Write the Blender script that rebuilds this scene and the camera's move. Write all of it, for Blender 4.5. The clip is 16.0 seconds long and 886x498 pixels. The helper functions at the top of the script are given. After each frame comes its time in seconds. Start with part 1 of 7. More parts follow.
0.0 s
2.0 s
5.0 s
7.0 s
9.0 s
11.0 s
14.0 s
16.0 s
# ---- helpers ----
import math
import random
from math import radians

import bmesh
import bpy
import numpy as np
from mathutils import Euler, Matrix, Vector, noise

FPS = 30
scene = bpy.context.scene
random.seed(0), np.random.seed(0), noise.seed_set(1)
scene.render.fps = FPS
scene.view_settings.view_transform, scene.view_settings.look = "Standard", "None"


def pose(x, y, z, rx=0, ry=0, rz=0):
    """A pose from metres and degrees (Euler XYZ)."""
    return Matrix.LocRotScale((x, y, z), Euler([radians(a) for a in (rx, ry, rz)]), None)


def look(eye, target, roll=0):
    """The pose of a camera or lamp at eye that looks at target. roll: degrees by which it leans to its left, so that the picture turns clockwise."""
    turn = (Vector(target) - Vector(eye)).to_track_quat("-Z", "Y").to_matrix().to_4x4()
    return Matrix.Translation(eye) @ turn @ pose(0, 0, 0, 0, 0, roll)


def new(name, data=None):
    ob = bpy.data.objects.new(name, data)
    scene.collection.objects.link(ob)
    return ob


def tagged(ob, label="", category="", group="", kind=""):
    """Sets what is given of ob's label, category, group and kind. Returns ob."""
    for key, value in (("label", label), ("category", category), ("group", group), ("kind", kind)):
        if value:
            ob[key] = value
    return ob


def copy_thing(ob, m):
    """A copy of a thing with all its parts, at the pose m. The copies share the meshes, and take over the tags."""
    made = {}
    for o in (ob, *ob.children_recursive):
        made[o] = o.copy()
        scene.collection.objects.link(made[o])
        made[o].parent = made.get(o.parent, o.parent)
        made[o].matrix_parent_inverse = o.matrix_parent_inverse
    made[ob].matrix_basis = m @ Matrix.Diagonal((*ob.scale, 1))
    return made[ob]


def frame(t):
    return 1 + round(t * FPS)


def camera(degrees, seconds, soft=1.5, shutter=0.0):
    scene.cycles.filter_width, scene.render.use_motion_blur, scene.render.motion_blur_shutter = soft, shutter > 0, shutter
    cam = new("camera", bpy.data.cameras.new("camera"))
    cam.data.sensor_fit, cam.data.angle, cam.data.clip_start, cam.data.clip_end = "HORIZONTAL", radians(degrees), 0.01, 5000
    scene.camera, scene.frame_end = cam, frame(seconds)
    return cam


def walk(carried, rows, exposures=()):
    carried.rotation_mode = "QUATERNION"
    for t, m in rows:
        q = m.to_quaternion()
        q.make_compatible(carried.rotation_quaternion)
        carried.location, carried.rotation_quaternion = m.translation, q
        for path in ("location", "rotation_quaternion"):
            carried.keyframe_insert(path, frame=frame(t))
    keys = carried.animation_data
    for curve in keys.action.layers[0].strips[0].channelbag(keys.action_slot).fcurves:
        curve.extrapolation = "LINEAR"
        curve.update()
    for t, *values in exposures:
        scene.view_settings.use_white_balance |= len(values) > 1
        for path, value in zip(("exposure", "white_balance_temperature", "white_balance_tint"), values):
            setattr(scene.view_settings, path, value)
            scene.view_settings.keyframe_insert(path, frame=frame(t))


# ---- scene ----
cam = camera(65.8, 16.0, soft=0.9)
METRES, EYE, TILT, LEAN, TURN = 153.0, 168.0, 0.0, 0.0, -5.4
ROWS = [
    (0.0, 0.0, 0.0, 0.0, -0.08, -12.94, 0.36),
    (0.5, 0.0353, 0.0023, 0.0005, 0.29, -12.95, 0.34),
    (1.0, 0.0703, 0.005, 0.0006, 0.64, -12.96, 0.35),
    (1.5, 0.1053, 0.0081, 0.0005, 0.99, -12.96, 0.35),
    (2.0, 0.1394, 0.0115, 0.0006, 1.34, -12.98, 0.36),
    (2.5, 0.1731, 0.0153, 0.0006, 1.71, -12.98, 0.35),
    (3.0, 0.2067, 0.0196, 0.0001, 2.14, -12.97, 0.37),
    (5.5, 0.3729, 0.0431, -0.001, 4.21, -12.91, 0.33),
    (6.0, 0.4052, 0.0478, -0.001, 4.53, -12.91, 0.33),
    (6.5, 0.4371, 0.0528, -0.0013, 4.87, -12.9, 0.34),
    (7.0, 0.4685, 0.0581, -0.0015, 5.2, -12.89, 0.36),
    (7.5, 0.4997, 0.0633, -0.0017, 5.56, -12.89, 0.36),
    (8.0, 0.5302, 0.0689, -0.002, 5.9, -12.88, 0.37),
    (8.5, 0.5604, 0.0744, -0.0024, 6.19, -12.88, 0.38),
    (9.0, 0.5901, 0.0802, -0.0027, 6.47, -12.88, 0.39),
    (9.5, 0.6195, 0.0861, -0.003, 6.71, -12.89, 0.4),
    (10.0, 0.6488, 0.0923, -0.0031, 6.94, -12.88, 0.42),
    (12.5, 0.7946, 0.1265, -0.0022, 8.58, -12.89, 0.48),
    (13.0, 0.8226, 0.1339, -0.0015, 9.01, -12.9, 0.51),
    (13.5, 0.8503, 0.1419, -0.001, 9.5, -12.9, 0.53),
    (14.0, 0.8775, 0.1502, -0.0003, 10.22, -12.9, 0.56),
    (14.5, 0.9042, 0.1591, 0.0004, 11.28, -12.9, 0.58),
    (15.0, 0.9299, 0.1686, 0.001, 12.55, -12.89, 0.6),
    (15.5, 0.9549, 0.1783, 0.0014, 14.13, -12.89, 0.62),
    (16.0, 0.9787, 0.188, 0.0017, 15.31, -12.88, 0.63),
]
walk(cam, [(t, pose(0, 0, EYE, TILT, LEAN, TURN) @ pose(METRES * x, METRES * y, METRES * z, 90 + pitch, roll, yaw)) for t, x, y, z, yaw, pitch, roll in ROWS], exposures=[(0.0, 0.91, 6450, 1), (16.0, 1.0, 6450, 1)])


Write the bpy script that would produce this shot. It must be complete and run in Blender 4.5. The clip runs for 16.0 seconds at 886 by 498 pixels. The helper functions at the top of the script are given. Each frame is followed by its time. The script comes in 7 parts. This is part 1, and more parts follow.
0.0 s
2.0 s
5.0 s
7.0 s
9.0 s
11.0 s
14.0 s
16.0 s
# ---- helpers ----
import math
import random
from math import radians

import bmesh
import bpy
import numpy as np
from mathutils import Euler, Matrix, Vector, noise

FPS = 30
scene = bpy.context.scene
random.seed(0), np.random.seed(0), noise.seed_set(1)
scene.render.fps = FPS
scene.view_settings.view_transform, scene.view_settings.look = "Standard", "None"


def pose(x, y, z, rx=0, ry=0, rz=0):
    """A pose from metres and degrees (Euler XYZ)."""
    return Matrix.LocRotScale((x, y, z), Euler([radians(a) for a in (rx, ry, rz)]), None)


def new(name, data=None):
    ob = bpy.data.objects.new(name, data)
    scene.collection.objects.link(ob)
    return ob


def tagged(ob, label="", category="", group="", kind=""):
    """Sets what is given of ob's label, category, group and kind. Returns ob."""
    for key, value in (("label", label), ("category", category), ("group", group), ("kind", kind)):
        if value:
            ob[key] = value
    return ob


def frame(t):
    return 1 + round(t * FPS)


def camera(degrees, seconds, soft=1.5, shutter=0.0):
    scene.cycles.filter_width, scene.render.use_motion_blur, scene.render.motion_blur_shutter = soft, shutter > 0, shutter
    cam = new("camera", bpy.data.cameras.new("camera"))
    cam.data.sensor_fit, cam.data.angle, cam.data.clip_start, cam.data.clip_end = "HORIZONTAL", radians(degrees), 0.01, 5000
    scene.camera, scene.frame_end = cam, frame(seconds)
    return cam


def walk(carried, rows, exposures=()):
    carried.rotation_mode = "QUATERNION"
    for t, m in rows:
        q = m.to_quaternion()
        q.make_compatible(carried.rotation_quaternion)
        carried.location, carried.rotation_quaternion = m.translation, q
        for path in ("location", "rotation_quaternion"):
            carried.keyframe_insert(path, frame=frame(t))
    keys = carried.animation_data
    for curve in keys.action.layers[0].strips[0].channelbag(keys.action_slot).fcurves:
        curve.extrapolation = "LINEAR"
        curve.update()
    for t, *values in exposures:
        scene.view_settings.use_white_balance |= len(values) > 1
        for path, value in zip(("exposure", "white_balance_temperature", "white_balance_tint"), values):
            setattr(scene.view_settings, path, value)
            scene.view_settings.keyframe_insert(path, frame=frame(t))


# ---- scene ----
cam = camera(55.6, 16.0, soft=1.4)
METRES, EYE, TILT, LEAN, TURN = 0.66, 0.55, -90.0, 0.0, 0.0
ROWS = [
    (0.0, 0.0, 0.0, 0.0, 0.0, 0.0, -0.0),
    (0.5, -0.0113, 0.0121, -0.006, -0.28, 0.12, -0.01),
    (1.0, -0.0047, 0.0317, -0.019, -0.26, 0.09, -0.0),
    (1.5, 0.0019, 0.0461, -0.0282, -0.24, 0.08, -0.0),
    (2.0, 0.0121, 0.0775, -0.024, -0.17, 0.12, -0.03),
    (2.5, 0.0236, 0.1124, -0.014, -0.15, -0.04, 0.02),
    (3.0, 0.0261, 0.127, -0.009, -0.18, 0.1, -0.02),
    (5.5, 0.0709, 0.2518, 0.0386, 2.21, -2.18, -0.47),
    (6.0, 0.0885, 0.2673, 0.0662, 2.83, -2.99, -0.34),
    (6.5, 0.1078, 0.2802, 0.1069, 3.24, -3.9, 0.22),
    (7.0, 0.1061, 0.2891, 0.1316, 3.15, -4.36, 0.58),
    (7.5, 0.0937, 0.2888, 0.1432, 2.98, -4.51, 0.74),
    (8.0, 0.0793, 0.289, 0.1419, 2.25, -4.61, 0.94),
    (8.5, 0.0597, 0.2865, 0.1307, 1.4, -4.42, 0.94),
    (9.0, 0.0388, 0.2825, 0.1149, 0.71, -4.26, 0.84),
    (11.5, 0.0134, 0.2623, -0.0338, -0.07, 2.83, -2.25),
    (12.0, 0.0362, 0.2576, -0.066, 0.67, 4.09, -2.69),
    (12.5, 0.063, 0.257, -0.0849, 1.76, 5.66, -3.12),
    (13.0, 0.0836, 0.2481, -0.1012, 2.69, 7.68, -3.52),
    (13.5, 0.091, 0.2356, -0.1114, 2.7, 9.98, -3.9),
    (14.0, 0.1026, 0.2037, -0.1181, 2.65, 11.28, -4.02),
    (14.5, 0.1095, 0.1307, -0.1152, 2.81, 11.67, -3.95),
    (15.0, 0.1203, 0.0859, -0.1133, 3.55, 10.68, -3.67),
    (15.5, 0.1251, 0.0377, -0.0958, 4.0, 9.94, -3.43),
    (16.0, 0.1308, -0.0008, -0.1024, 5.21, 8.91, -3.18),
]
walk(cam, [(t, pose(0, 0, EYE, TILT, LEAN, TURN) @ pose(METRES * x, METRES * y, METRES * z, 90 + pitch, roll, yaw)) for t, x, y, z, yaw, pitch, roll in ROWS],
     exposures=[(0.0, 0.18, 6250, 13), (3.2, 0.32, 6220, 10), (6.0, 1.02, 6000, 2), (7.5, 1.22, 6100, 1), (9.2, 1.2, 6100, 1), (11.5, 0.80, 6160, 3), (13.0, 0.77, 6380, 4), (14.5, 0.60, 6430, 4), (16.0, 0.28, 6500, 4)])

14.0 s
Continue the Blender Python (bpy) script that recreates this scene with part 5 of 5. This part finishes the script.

### Exercise objective:
Begin with the line that has "a thing with" in the listing above and end after the line that has "made[o].matrix_parent_inverse = o.matrix_parent_inverse"; output those lines exactly.

### The result:
    """A copy of a thing with all its parts, at the pose m. The copies share the meshes, and take over the tags."""
    made = {}
    for o in (ob, *ob.children_recursive):
        made[o] = o.copy()
        scene.collection.objects.link(made[o])
        made[o].parent = made.get(o.parent, o.parent)
        made[o].matrix_parent_inverse = o.matrix_parent_inverse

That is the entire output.